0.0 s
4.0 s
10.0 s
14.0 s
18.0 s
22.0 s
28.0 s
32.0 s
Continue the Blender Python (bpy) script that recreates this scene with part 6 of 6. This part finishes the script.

==================================================

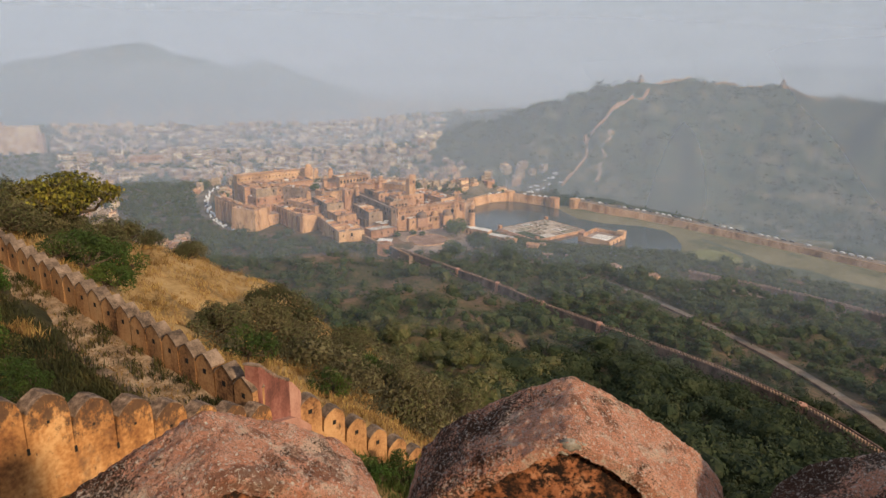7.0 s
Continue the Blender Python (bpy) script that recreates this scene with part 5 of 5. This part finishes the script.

==================================================

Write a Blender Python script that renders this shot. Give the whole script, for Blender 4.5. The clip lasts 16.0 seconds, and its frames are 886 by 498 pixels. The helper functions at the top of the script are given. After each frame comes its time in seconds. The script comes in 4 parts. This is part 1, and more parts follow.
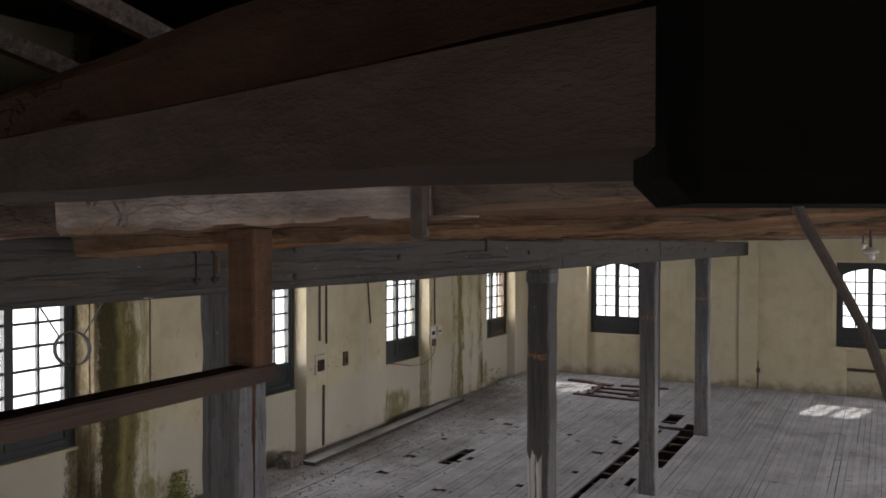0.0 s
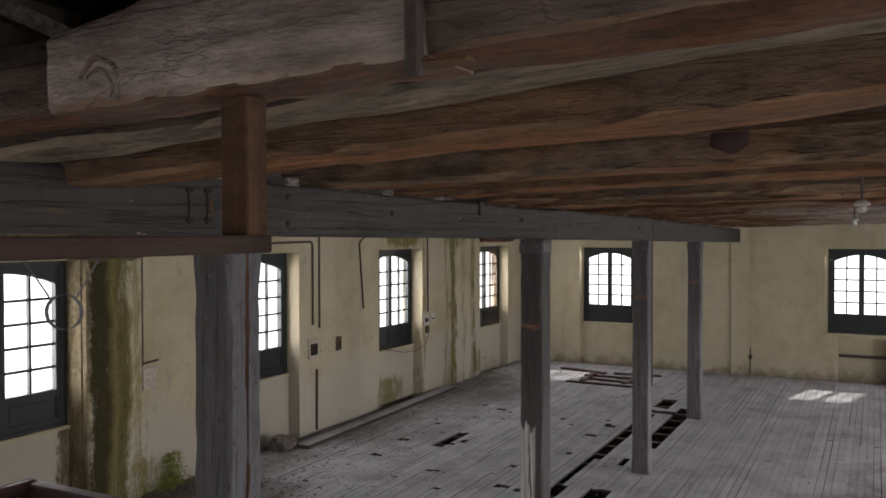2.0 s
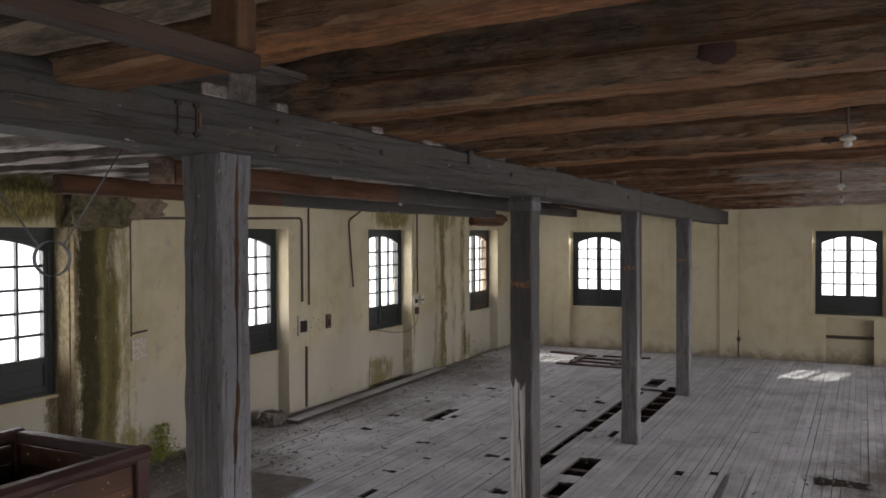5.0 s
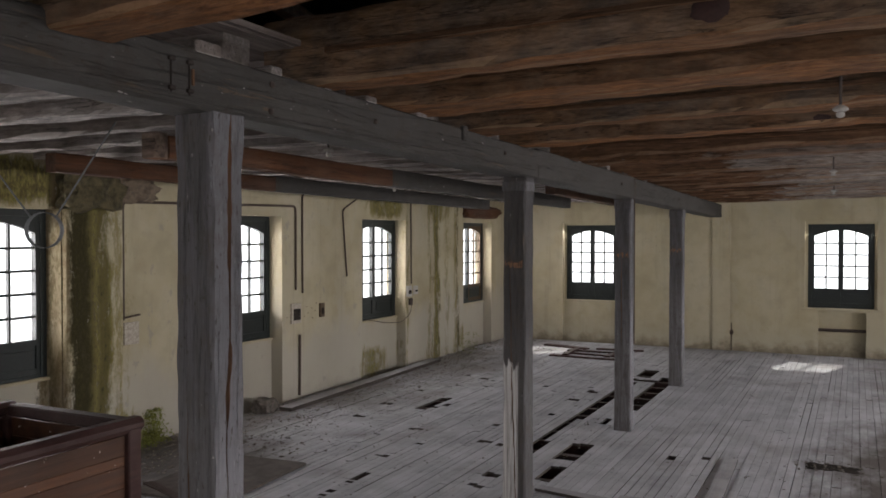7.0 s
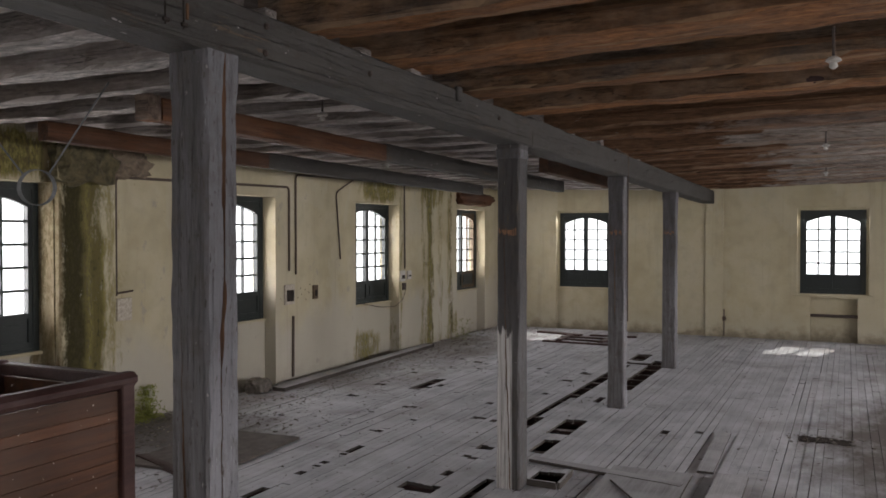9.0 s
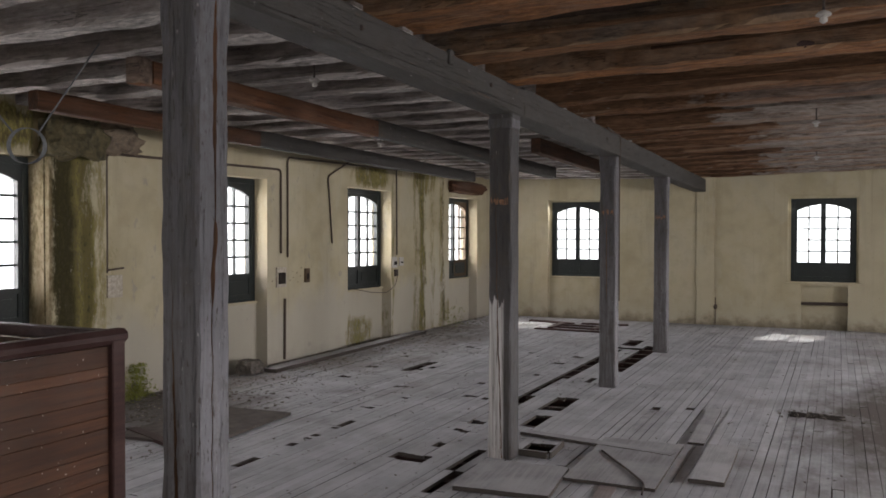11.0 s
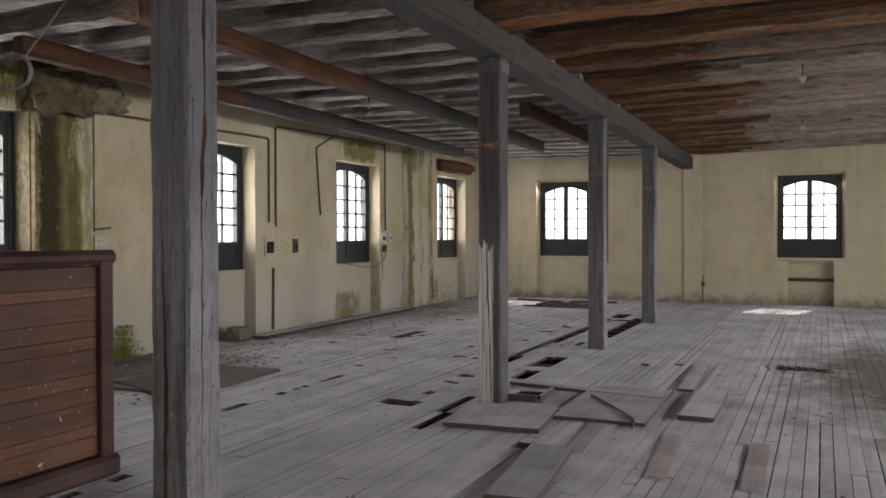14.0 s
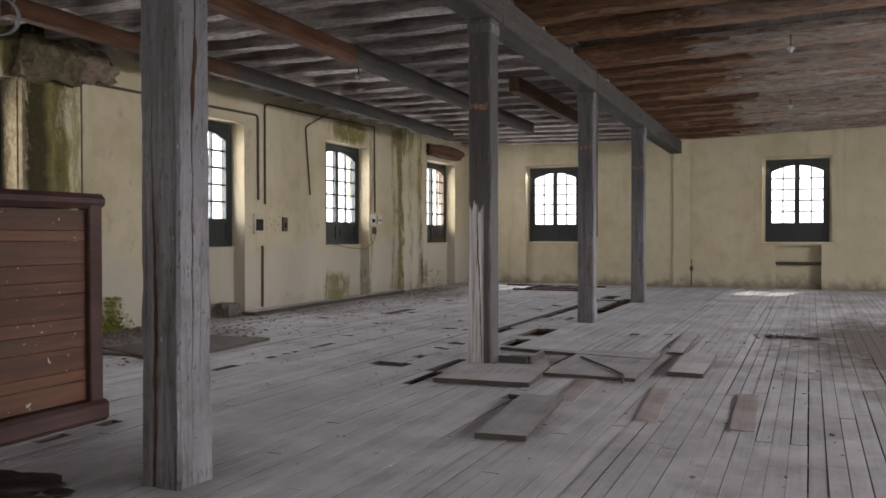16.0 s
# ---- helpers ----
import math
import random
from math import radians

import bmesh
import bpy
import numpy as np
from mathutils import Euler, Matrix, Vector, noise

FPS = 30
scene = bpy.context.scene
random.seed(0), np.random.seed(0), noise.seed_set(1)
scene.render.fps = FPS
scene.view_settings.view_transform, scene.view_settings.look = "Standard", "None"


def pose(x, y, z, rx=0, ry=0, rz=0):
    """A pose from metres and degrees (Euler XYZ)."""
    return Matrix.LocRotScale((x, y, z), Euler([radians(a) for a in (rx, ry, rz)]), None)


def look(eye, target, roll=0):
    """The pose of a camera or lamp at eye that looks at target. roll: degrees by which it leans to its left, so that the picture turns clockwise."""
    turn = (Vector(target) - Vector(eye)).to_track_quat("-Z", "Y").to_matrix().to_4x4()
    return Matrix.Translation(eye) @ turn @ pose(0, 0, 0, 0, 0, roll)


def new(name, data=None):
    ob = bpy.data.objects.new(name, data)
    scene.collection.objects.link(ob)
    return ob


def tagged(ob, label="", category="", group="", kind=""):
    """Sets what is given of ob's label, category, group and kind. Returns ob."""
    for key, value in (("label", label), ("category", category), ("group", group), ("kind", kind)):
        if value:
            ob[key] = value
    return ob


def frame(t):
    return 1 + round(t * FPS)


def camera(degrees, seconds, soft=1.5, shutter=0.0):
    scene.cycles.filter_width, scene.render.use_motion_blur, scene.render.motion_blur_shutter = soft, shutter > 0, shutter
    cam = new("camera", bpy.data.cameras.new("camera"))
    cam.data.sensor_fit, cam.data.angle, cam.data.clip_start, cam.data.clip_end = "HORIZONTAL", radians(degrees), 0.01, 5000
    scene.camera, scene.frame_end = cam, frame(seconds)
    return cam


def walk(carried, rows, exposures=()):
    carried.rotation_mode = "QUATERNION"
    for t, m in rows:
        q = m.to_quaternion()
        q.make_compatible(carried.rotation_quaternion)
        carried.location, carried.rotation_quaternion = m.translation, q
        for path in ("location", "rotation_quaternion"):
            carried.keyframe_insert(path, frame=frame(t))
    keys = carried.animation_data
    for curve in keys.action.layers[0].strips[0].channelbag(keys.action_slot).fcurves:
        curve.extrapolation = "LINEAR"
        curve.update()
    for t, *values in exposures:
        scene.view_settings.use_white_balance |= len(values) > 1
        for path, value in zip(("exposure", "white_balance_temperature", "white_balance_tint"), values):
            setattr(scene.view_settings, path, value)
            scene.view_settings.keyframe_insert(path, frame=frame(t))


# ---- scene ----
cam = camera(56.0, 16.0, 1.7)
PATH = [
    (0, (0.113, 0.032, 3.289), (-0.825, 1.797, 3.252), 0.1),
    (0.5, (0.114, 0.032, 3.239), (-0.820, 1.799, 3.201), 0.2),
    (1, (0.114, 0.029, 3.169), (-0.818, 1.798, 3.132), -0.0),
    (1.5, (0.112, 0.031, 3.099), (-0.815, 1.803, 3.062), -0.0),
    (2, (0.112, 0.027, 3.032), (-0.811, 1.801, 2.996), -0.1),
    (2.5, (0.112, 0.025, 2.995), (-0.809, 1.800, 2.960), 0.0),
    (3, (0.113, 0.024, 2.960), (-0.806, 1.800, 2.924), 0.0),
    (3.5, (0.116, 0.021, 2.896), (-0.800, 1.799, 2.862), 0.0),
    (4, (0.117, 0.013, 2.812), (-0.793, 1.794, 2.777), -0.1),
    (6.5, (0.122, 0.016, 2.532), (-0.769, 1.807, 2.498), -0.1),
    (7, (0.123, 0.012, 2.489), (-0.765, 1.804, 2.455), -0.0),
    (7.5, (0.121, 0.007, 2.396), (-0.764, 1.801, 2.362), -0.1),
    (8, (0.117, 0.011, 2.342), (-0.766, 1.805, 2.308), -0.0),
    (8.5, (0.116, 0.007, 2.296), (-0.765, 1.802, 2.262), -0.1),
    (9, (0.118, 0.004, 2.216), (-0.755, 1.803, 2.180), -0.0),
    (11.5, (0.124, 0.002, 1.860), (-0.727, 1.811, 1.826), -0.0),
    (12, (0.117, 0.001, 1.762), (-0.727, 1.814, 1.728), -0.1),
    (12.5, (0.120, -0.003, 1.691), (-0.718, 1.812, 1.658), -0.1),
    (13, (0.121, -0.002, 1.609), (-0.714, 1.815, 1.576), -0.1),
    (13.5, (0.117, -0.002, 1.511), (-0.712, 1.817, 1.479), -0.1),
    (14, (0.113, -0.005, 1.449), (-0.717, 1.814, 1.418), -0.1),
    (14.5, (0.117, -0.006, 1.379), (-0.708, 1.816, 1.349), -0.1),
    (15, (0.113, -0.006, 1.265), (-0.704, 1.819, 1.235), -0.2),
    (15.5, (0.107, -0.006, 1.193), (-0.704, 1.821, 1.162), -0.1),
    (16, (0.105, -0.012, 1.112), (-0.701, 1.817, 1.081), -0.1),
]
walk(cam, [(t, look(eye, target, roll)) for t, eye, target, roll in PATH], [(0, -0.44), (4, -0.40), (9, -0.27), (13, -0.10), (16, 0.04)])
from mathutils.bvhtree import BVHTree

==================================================

» YOUR TASK:
Which lines include the word "This"? Copy every one of them.

» TASK SOLUTION:
Continue the Blender Python (bpy) script that recreates this scene with part 6 of 6. This part finishes the script.
Continue the Blender Python (bpy) script that recreates this scene with part 5 of 5. This part finishes the script.
Write a Blender Python script that renders this shot. Give the whole script, for Blender 4.5. The clip lasts 16.0 seconds, and its frames are 886 by 498 pixels. The helper functions at the top of the script are given. After each frame comes its time in seconds. The script comes in 4 parts. This is part 1, and more parts follow.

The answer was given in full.